Para garantir coerência política entre clima, biodiversidade e solos, as organizações defendem uma governança que una os regimes climáticos globais e otimize recursos limitados dos países. Proteger ecossistemas estratégicos e evitar novas desigualdades é apresentado como condição para o sucesso da conferência.
“Hoje, como sociedade civil, temos uma visão mais clara dos resultados que devemos garantir na COP30. Essa visão inclui um compromisso global e um plano concreto para deter o desmatamento e a degradação florestal até 2030, bem como a proteção de outros ecossistemas estratégicos.
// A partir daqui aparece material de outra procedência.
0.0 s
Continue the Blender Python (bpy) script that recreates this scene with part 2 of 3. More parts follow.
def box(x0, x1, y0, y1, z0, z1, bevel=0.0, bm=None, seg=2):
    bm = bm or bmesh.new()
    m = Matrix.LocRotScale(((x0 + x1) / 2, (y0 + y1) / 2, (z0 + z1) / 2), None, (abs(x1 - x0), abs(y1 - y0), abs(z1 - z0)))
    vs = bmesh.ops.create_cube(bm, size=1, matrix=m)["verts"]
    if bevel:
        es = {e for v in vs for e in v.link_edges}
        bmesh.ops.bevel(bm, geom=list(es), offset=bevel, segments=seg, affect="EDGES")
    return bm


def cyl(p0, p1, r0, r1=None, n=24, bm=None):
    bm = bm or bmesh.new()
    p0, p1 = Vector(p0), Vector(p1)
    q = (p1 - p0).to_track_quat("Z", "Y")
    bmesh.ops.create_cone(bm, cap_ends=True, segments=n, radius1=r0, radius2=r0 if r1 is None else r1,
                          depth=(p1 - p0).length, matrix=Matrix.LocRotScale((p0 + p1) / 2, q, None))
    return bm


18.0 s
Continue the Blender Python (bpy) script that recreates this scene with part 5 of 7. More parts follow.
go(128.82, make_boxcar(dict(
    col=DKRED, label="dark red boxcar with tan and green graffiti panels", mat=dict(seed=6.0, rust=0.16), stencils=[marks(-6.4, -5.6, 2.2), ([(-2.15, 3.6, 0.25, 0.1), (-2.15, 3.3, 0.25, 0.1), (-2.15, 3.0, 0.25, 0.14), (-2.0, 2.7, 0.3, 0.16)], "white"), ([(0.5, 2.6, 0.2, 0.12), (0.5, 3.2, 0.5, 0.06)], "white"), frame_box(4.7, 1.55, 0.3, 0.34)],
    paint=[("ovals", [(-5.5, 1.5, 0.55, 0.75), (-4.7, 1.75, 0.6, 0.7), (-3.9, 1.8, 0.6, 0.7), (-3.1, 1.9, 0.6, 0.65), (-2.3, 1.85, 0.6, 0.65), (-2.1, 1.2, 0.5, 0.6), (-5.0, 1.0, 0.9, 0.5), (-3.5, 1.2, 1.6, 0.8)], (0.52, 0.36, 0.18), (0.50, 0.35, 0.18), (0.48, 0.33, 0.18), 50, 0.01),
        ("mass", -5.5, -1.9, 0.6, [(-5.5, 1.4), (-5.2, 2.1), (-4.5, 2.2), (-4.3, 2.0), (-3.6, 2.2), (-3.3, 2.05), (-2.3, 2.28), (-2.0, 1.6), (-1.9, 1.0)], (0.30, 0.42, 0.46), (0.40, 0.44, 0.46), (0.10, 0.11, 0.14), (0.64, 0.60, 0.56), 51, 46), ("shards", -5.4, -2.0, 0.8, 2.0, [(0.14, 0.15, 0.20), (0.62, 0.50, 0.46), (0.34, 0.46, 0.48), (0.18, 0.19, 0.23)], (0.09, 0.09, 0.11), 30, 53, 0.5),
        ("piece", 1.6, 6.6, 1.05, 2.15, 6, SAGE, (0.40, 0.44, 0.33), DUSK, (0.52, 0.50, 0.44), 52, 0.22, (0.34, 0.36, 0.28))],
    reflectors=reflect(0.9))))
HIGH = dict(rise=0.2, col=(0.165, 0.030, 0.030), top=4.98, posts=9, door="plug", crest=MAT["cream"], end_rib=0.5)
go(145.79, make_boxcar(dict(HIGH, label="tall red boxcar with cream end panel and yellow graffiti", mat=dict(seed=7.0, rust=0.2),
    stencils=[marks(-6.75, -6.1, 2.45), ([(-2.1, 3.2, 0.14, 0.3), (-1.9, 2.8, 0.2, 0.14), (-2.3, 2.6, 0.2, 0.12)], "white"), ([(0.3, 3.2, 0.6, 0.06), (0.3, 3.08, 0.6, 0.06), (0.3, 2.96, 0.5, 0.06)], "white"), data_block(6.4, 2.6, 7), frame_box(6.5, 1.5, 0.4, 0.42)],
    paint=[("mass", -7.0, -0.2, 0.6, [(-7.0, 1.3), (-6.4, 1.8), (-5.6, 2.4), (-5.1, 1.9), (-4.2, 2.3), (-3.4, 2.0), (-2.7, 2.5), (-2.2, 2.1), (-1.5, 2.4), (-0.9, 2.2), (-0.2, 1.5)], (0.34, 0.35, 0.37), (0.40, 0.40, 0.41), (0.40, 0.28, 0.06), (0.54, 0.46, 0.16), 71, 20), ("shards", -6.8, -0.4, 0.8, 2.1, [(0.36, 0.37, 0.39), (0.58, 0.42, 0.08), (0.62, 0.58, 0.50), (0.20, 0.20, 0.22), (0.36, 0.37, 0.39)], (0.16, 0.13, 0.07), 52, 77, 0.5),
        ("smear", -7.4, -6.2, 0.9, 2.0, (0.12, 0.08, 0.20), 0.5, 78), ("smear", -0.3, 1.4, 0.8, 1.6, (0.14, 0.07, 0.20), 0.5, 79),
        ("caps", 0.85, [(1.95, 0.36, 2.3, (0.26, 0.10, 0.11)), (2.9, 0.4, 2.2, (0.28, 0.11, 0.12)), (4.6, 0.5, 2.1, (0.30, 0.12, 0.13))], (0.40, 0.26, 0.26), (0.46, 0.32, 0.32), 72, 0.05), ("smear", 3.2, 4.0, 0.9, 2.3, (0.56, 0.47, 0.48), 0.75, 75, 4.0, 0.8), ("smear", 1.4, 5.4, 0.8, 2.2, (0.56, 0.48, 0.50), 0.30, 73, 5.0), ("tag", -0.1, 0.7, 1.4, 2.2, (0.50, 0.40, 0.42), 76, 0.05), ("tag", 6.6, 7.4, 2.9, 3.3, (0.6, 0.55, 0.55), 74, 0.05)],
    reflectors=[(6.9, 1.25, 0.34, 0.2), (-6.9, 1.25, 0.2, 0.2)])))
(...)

Da mesma forma, precisamos tomar a decisão de articular o trabalho das Convenções sobre Biodiversidade, Mudanças Climáticas e Desertificação para otimizar os recursos e capacidades limitados de todos os países”, explicou Laura Juliana Arciniegas, da Transforma.
As organizações ressaltam que a COP30 deve ser a COP da implementação, com foco em resultados práticos e equitativos. “O documento apresentado hoje destaca pontos cruciais para o enfrentamento da crise climática, como as lacunas de ambição das NDCs, o fim do desmatamento, uma transição para longe dos combustíveis fósseis, além dos temas como financiamento, adaptação e transição justa. O texto reforça caminhos concretos e possíveis para que esta seja, de fato, a COP da implementação, com a garantia de um futuro sustentável para as pessoas e para o nosso planeta”, concluiu Mauricio Voivodic, do WWF-Brasil.